Lo siento. No resisto más la estancia de Riopedre en la cárcel, sepultado bajo un sumario secreto. No lo entiendo. Y lo escribo desde la entraña, a sabiendas de la incorrección política que cometo. Escribo lo que se comenta en la calle, en los chigres, en tertulias y cenáculos: una desatada furia justiciera difícil de comprender ha encerrado a un septuagenario enfermo en Villabona.

No importa que el anciano convaleciente sea filósofo o delincuente común. Lo que aterra es la impiedad, la inmisericordia, la prepotente implacabilidad de un acto de justicia.

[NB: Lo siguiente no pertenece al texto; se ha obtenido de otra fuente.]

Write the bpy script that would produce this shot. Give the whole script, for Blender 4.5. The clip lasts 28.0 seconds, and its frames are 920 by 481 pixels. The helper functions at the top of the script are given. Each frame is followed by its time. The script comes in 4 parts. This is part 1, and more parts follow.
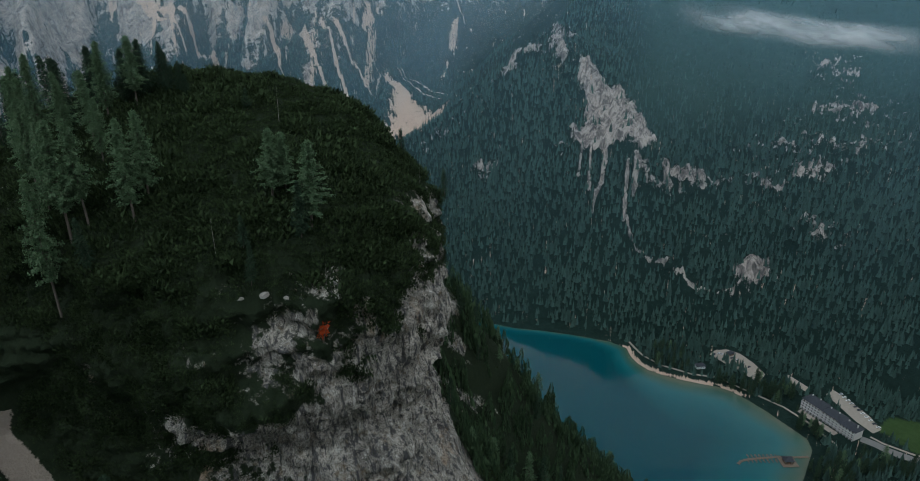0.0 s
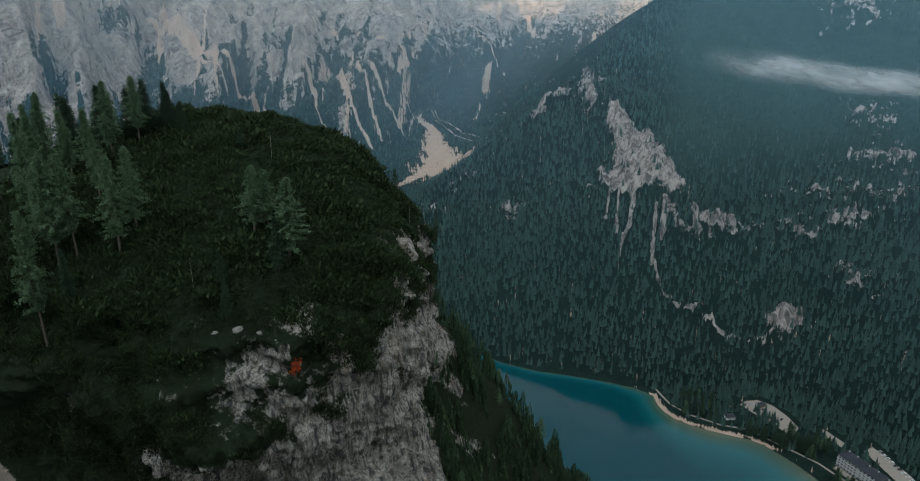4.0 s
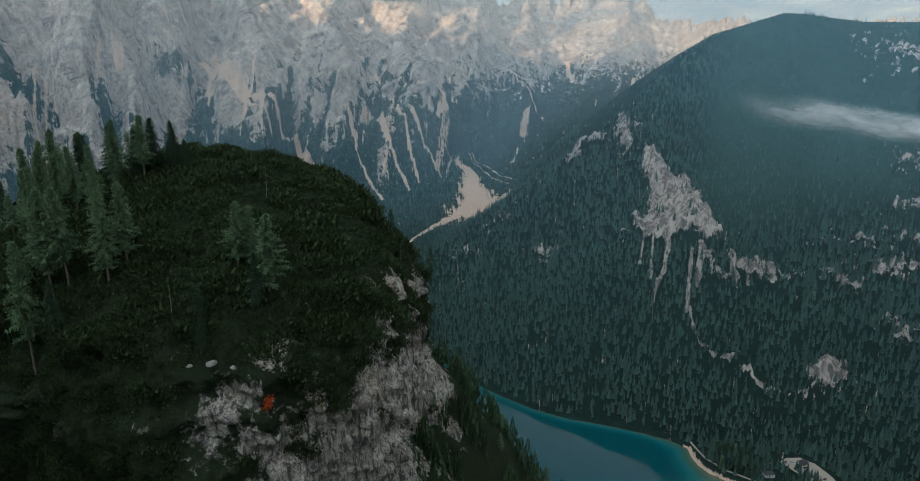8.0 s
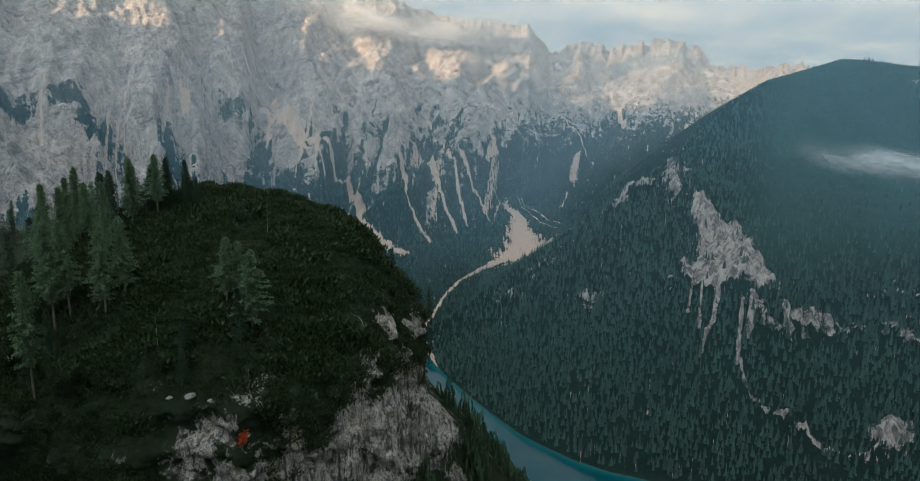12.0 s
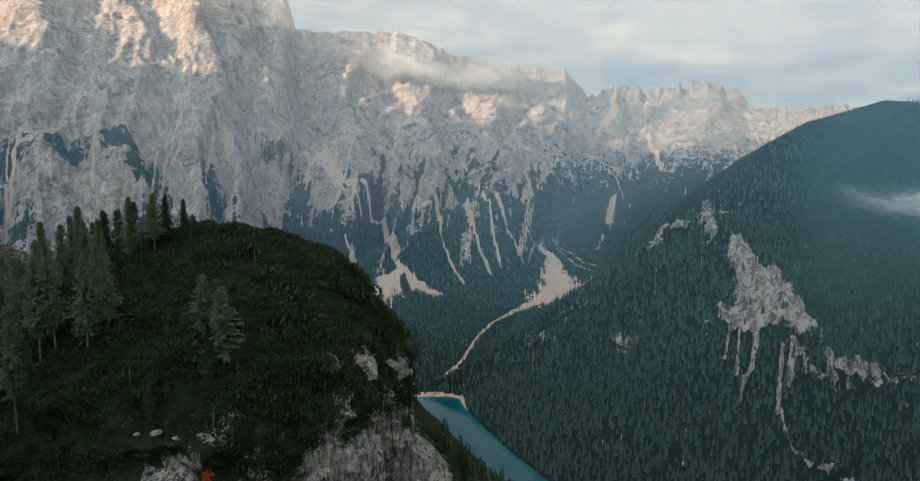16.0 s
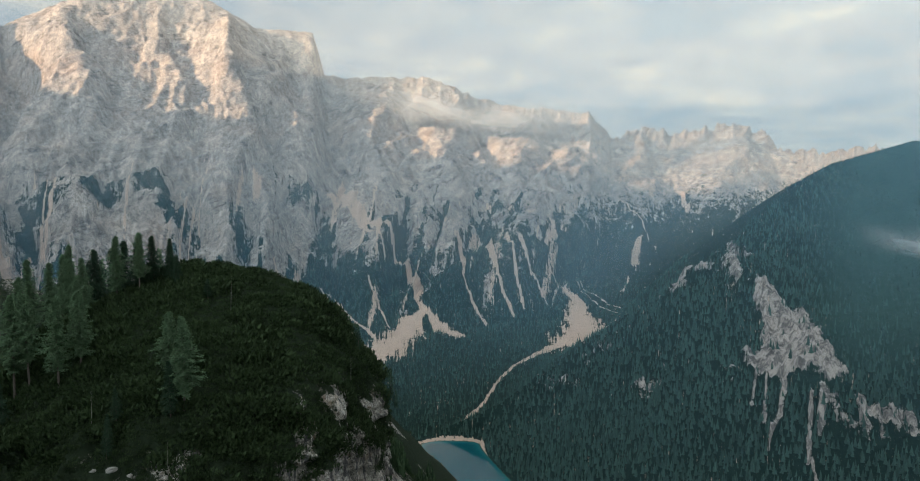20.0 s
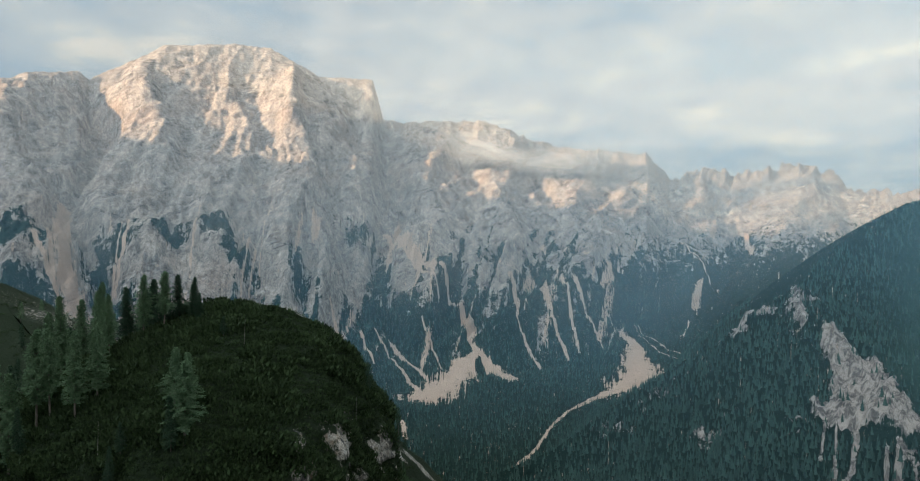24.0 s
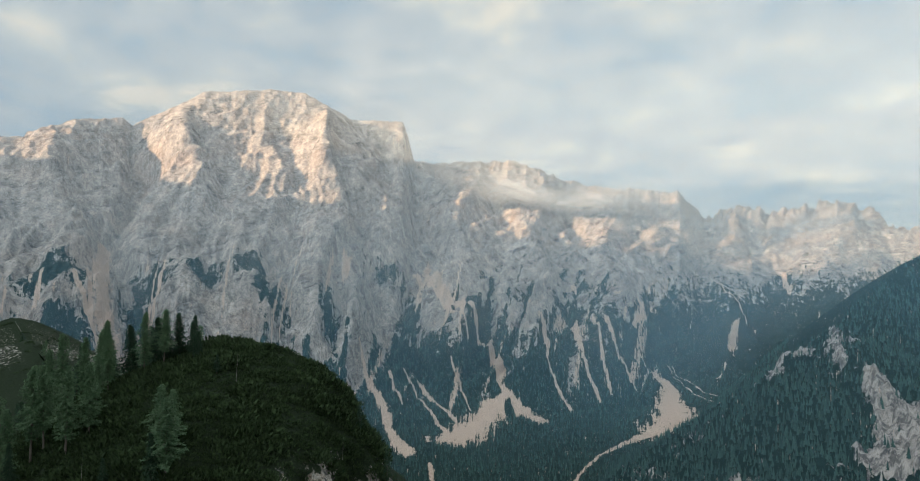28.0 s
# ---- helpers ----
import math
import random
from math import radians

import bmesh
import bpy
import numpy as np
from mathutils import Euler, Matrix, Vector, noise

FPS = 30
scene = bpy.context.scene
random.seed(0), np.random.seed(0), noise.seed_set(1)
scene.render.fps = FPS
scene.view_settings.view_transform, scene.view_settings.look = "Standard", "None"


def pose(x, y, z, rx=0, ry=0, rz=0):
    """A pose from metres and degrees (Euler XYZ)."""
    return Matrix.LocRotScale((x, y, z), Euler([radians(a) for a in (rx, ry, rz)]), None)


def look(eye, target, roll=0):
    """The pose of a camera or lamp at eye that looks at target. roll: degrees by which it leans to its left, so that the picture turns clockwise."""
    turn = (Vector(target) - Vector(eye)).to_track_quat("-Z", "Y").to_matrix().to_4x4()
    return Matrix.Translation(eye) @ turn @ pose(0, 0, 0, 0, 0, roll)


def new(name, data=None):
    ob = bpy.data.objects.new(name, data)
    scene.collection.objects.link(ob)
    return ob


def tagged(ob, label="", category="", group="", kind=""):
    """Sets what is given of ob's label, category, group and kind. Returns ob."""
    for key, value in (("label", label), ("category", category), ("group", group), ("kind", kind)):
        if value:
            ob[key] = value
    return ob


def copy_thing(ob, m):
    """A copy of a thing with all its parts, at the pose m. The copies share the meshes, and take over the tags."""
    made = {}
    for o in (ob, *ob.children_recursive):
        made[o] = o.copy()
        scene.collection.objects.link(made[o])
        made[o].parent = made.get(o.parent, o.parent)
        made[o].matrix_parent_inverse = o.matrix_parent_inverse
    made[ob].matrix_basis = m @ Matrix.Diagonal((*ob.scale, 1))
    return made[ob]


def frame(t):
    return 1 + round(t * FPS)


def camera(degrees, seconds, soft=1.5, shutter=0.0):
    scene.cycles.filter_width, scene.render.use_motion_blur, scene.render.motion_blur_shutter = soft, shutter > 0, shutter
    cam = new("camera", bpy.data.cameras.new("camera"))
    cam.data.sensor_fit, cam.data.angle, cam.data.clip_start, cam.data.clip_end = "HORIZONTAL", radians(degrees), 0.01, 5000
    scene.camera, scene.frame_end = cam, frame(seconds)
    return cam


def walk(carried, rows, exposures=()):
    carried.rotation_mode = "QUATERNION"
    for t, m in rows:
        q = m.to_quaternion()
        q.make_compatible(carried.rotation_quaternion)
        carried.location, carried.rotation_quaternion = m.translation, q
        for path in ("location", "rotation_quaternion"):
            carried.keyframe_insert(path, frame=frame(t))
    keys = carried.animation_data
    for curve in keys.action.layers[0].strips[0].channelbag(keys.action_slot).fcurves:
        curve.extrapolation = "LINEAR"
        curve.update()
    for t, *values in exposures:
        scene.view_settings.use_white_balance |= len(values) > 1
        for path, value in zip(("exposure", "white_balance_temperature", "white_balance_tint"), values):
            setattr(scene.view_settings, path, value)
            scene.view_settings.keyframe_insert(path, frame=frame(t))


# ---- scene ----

Confío en el sistema judicial de mi país y respeto a quienes ejercen su ministerio; pero reclamo que jueces y fiscales actúen como integrantes de una comunidad determinada, en este caso pequeña, abarcable. Reclamo que no ejerzan su función desde otro mundo o desde la inopia. Reclamo que se interesen por conocer al personaje, su trayectoria, su entorno, su vida, para ser precisamente más justos. O, al menos, para no incurrir en el ridículo de atribuir «riesgo de fuga» a quien combatió a la dictadura franquista para disponer, entre otras cosas, de un ordenamiento jurídico que les corresponde interpretar desde su más radical libertad de juicio.

Nunca cultivé amistad con Riopedre, aunque me unen a él el compañerismo y la camaradería que generan las ideas y las fatigas compartidas. No presumo, por tanto, de objetividad al acercarme a esta lacerante situación desde una perspectiva puramente humana. Tampoco pretendo trato de favor o compasión. Me gustaría que los docentes comentasen con sus alumnos el caso de su ex consejero de Educación encarcelado, que recaben su opinión y que establezcan comparaciones (que las hay y muchas) para poder extraer conclusiones sobre el caso.

También quiero que acabe esta especie de prisión preventiva para un hombre viejo y enfermo, como querré que lo condenen si se demuestra su culpabilidad.

Entiéndanme: escribo desde la víscera, desde la rabia que me produce imaginar a Riopedre en la cárcel.